La Cdl muore. Tramonta la rivoluzione liberale proprio mentre il paese ne avrebbe più bisogno

La Casa delle Libertà si sta decomponendo, inutile girarci intorno. E non sarà certo una piazza numerosa a invertire il trend. E neppure gli epinici settimanali che Baget Bozzo dall’altare di questa pagina eleva a Berlusconi. Le cause della decomposizione sono profonde. La vittoria del 2001 annunciava un periodo di liberalizzazioni, di destatalizzazione dell’economia, della società e dell’amministrazione pubblica: una rivoluzione liberale dura, alla Thatcher, o più dolce, alla Tony Blair.
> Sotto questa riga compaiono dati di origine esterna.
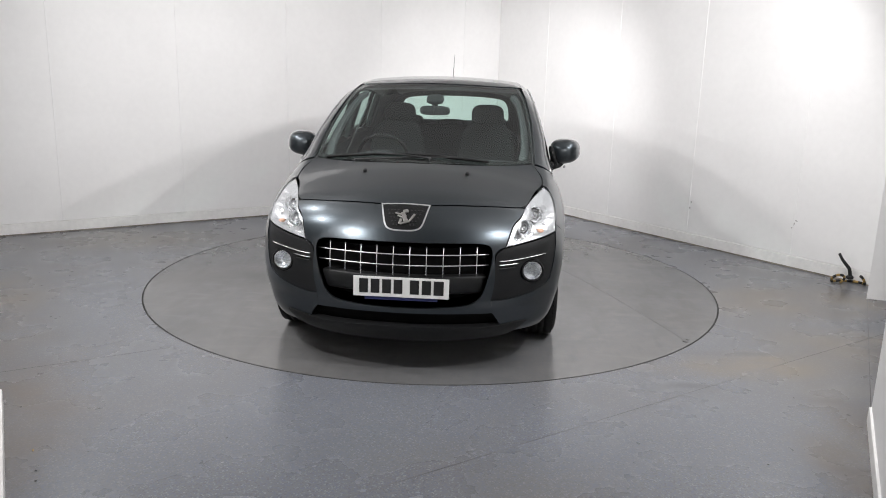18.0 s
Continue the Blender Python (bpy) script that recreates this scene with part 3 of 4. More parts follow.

I riformisti di questo paese si attendevano un ridimensionamento dell’enorme potere che il sindacato esercita sul mercato del lavoro privato e pubblico e su istituzioni quali la scuola.
Restano la legge Biagi e la legge Moratti. La prima ha incominciato a radicarsi nel tessuto sociale e amministrativo, la seconda è arrivata tardi e male: con qualche colpo ben assestato di cacciavite l’intero meccano si è sfaldato. Restano lampi di una nuova cultura politica e poco altro. La riforma del ciclo secondario, vulgo della scuola media superiore, è rimasta al palo. Perché tanto fallimento? Intanto, la coalizione era molto eterogenea. C’erano ex dc, ex socialisti ed ex missini riformisti e liberali, dispersi sotto le varie sigle. Ma anche una forte minoranza di conservatori e statalisti, soprattutto tra gli ex dc e tra gli ex missini. Quanto alla Lega, era ed è rimasta conservatrice e populista nelle politiche sociali, liberal-federalista nelle politiche istituzionali. Tutte le coalizioni sono eterogenee per natura. Ma lo stile di direzione politica di Berlusconi e della sua classe dirigente è stato debole, oscillante e doroteo, innanzitutto sul piano culturale e programmatico, incapace di visione e di sintesi. I partiti della coalizione, ben lungi dall’essere strumenti di radicamento sociale, di battaglia culturale e di selezione della nuova classe dirigente, hanno funzionato come protesi artificiale dei leader. Né si vede al momento una capacità di fare un bilancio critico.
Dare la colpa dell’insuccesso alla rete corporativa dei poteri forti e all’inviluppo di procedure e leggi è patetico, una scarsa consolazione per coloro che avevano votato Cdl proprio per spezzare quella rete. Il paese ha un drammatico bisogno di rivoluzione liberale. Il turbinio e la moltiplicazione delle sigle politiche a destra e a sinistra continua a non rispondere a questa domanda. La politica si parla addosso. Il paese se ne allontana: il che è male per il paese e per la politica.